→ **INFORMATION SUPPLIED**
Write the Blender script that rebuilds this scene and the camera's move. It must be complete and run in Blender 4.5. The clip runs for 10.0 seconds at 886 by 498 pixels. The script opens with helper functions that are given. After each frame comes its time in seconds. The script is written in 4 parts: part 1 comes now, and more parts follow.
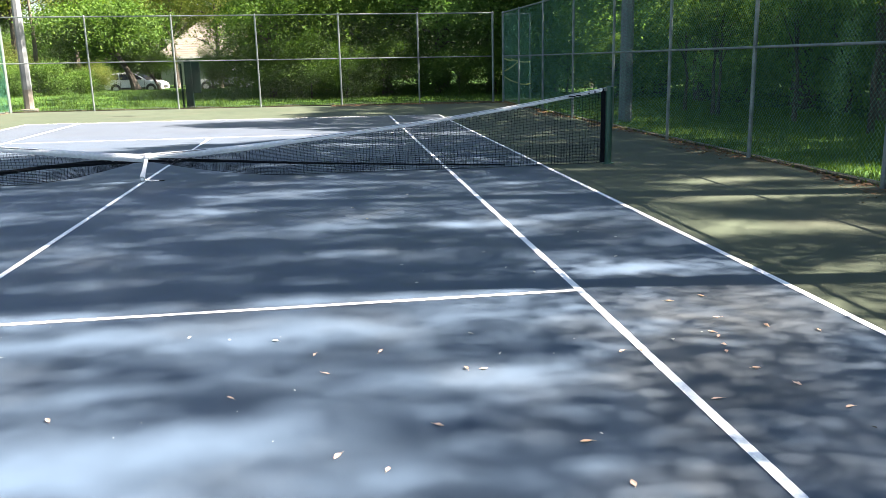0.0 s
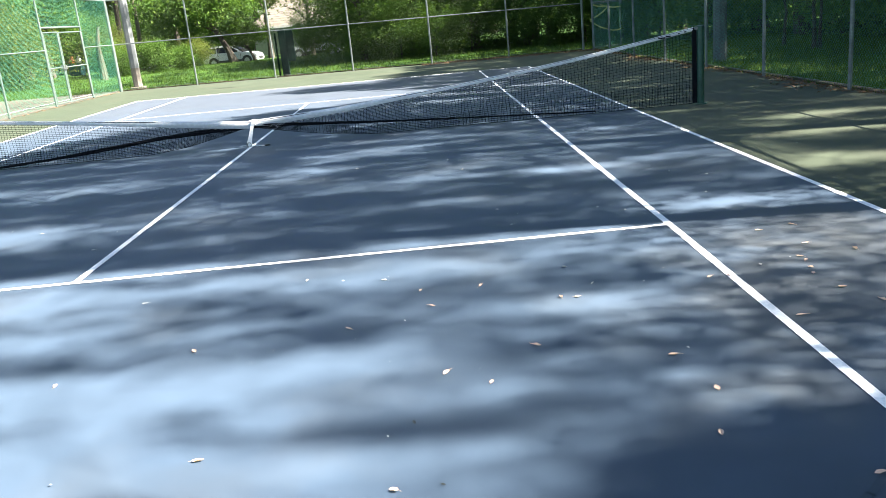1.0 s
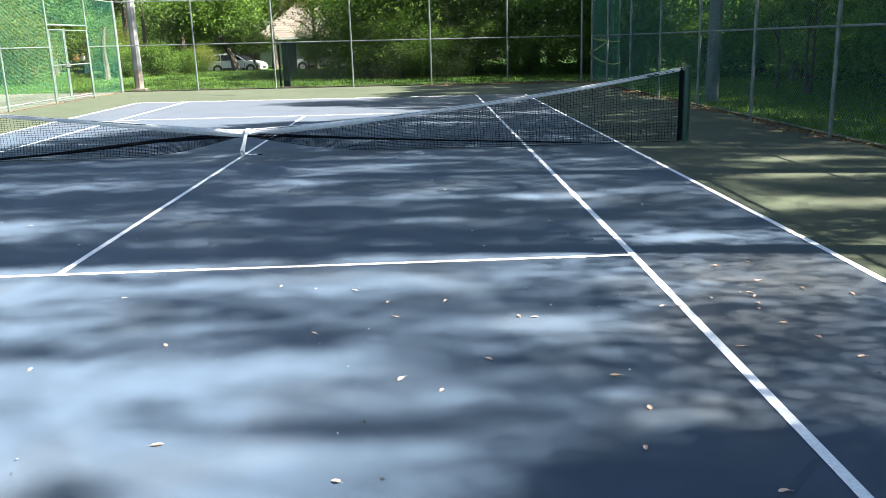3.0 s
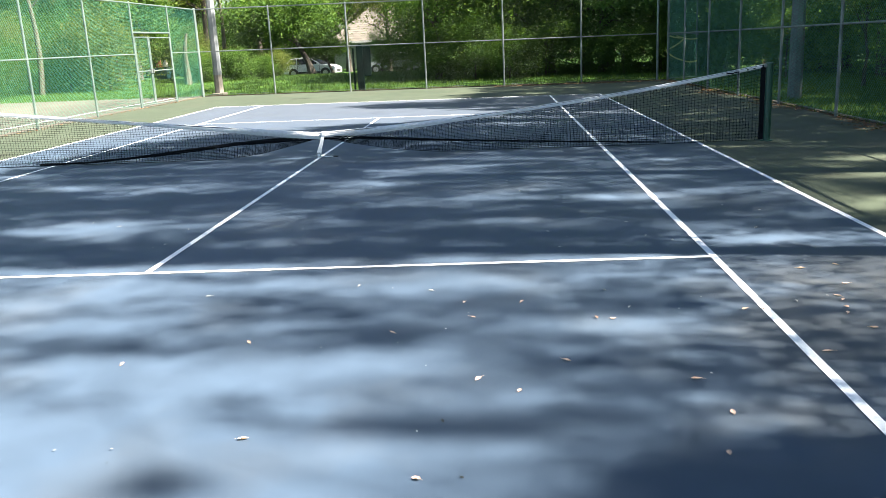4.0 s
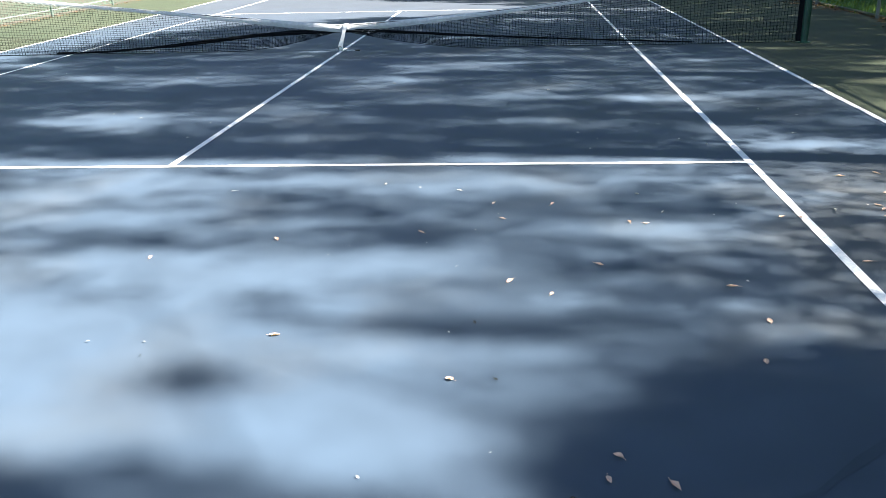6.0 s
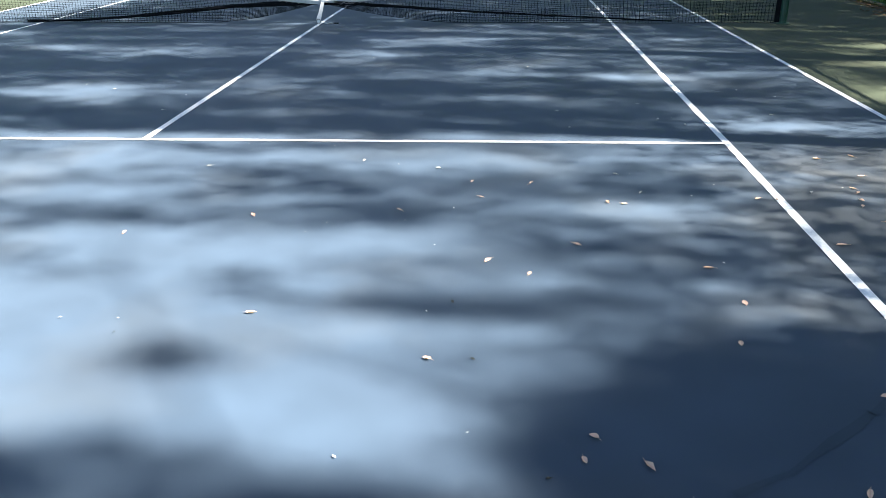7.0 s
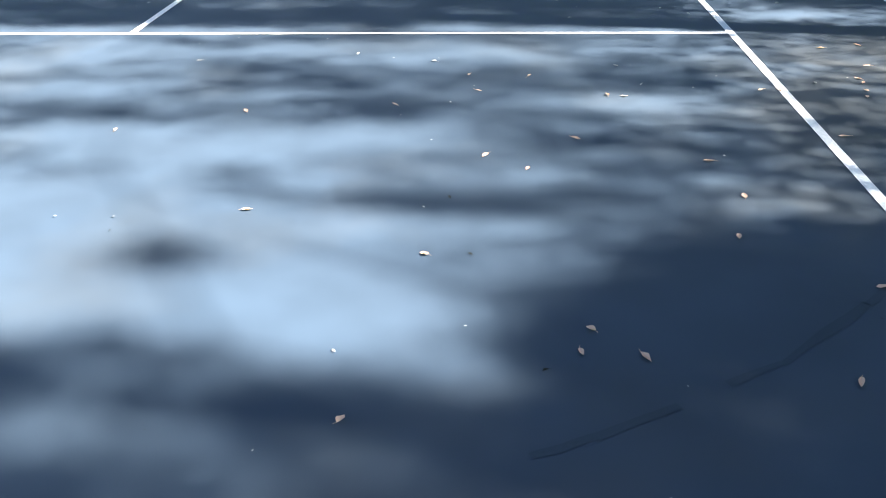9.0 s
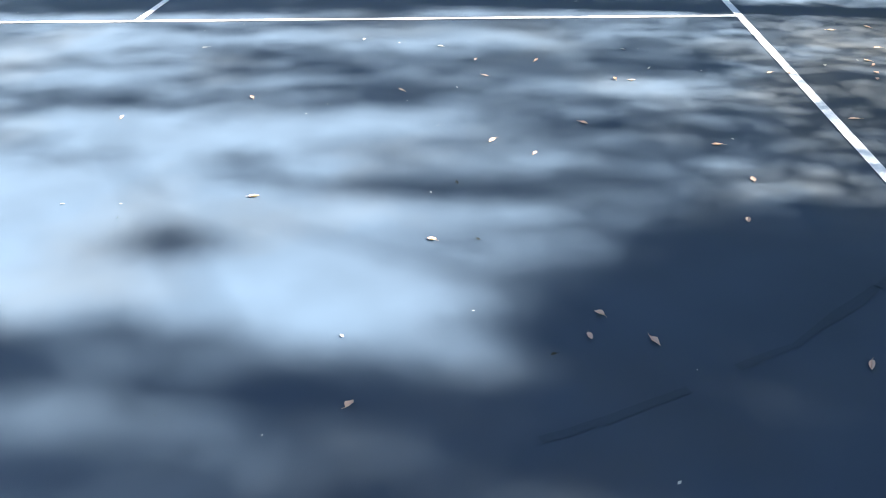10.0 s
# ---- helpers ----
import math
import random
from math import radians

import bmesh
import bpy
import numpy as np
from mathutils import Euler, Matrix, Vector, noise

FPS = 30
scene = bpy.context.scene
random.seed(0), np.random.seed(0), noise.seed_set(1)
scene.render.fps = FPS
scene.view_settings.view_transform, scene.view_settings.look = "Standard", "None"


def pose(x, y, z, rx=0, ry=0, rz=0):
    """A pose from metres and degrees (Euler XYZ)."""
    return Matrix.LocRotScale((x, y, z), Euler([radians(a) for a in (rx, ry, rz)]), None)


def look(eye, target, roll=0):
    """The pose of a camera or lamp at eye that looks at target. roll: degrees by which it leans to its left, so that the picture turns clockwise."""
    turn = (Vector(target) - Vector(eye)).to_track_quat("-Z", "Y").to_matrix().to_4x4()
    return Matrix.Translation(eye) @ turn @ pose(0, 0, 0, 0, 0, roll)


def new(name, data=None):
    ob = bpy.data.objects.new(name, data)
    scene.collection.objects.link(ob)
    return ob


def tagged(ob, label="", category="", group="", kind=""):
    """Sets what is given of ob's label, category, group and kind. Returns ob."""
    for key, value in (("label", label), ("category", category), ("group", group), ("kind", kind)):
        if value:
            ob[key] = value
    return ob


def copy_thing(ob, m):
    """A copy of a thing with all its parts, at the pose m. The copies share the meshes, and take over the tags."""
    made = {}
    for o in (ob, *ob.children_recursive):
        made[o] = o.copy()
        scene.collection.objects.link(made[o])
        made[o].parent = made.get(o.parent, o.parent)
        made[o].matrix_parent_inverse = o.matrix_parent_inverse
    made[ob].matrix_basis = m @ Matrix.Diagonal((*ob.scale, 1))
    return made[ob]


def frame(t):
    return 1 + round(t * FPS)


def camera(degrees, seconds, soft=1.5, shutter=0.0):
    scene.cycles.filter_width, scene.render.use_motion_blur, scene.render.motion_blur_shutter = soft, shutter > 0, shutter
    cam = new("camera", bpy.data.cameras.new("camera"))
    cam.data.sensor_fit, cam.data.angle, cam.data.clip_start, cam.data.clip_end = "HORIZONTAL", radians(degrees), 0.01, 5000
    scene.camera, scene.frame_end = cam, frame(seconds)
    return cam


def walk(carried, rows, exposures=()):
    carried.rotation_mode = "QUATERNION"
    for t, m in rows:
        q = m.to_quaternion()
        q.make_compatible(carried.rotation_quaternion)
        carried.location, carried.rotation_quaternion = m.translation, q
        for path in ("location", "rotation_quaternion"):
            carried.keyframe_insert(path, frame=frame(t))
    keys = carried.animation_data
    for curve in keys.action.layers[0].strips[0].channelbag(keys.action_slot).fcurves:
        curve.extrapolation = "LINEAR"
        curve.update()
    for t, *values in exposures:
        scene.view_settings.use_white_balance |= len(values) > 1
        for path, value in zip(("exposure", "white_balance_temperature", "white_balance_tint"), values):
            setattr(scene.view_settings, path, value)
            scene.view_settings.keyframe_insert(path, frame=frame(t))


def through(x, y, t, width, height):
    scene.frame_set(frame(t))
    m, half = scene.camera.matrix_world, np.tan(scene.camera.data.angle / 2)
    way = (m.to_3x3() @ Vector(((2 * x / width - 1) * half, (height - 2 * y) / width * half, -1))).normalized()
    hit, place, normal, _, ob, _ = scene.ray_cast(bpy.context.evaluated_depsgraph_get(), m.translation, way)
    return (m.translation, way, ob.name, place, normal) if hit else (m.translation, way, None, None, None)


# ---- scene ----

→ **REQUIRED WORK**
Pictures are to be left out; repeat all the remaining data exactly.

→ **ANSWER TO THE PROBLEM**
Write the Blender script that rebuilds this scene and the camera's move. It must be complete and run in Blender 4.5. The clip runs for 10.0 seconds at 886 by 498 pixels. The script opens with helper functions that are given. After each frame comes its time in seconds. The script is written in 4 parts: part 1 comes now, and more parts follow.
0.0 s
1.0 s
3.0 s
4.0 s
6.0 s
7.0 s
9.0 s
10.0 s
# ---- helpers ----
import math
import random
from math import radians

import bmesh
import bpy
import numpy as np
from mathutils import Euler, Matrix, Vector, noise

FPS = 30
scene = bpy.context.scene
random.seed(0), np.random.seed(0), noise.seed_set(1)
scene.render.fps = FPS
scene.view_settings.view_transform, scene.view_settings.look = "Standard", "None"


def pose(x, y, z, rx=0, ry=0, rz=0):
    """A pose from metres and degrees (Euler XYZ)."""
    return Matrix.LocRotScale((x, y, z), Euler([radians(a) for a in (rx, ry, rz)]), None)


def look(eye, target, roll=0):
    """The pose of a camera or lamp at eye that looks at target. roll: degrees by which it leans to its left, so that the picture turns clockwise."""
    turn = (Vector(target) - Vector(eye)).to_track_quat("-Z", "Y").to_matrix().to_4x4()
    return Matrix.Translation(eye) @ turn @ pose(0, 0, 0, 0, 0, roll)


def new(name, data=None):
    ob = bpy.data.objects.new(name, data)
    scene.collection.objects.link(ob)
    return ob


def tagged(ob, label="", category="", group="", kind=""):
    """Sets what is given of ob's label, category, group and kind. Returns ob."""
    for key, value in (("label", label), ("category", category), ("group", group), ("kind", kind)):
        if value:
            ob[key] = value
    return ob


def copy_thing(ob, m):
    """A copy of a thing with all its parts, at the pose m. The copies share the meshes, and take over the tags."""
    made = {}
    for o in (ob, *ob.children_recursive):
        made[o] = o.copy()
        scene.collection.objects.link(made[o])
        made[o].parent = made.get(o.parent, o.parent)
        made[o].matrix_parent_inverse = o.matrix_parent_inverse
    made[ob].matrix_basis = m @ Matrix.Diagonal((*ob.scale, 1))
    return made[ob]


def frame(t):
    return 1 + round(t * FPS)


def camera(degrees, seconds, soft=1.5, shutter=0.0):
    scene.cycles.filter_width, scene.render.use_motion_blur, scene.render.motion_blur_shutter = soft, shutter > 0, shutter
    cam = new("camera", bpy.data.cameras.new("camera"))
    cam.data.sensor_fit, cam.data.angle, cam.data.clip_start, cam.data.clip_end = "HORIZONTAL", radians(degrees), 0.01, 5000
    scene.camera, scene.frame_end = cam, frame(seconds)
    return cam


def walk(carried, rows, exposures=()):
    carried.rotation_mode = "QUATERNION"
    for t, m in rows:
        q = m.to_quaternion()
        q.make_compatible(carried.rotation_quaternion)
        carried.location, carried.rotation_quaternion = m.translation, q
        for path in ("location", "rotation_quaternion"):
            carried.keyframe_insert(path, frame=frame(t))
    keys = carried.animation_data
    for curve in keys.action.layers[0].strips[0].channelbag(keys.action_slot).fcurves:
        curve.extrapolation = "LINEAR"
        curve.update()
    for t, *values in exposures:
        scene.view_settings.use_white_balance |= len(values) > 1
        for path, value in zip(("exposure", "white_balance_temperature", "white_balance_tint"), values):
            setattr(scene.view_settings, path, value)
            scene.view_settings.keyframe_insert(path, frame=frame(t))


def through(x, y, t, width, height):
    scene.frame_set(frame(t))
    m, half = scene.camera.matrix_world, np.tan(scene.camera.data.angle / 2)
    way = (m.to_3x3() @ Vector(((2 * x / width - 1) * half, (height - 2 * y) / width * half, -1))).normalized()
    hit, place, normal, _, ob, _ = scene.ray_cast(bpy.context.evaluated_depsgraph_get(), m.translation, way)
    return (m.translation, way, ob.name, place, normal) if hit else (m.translation, way, None, None, None)


# ---- scene ----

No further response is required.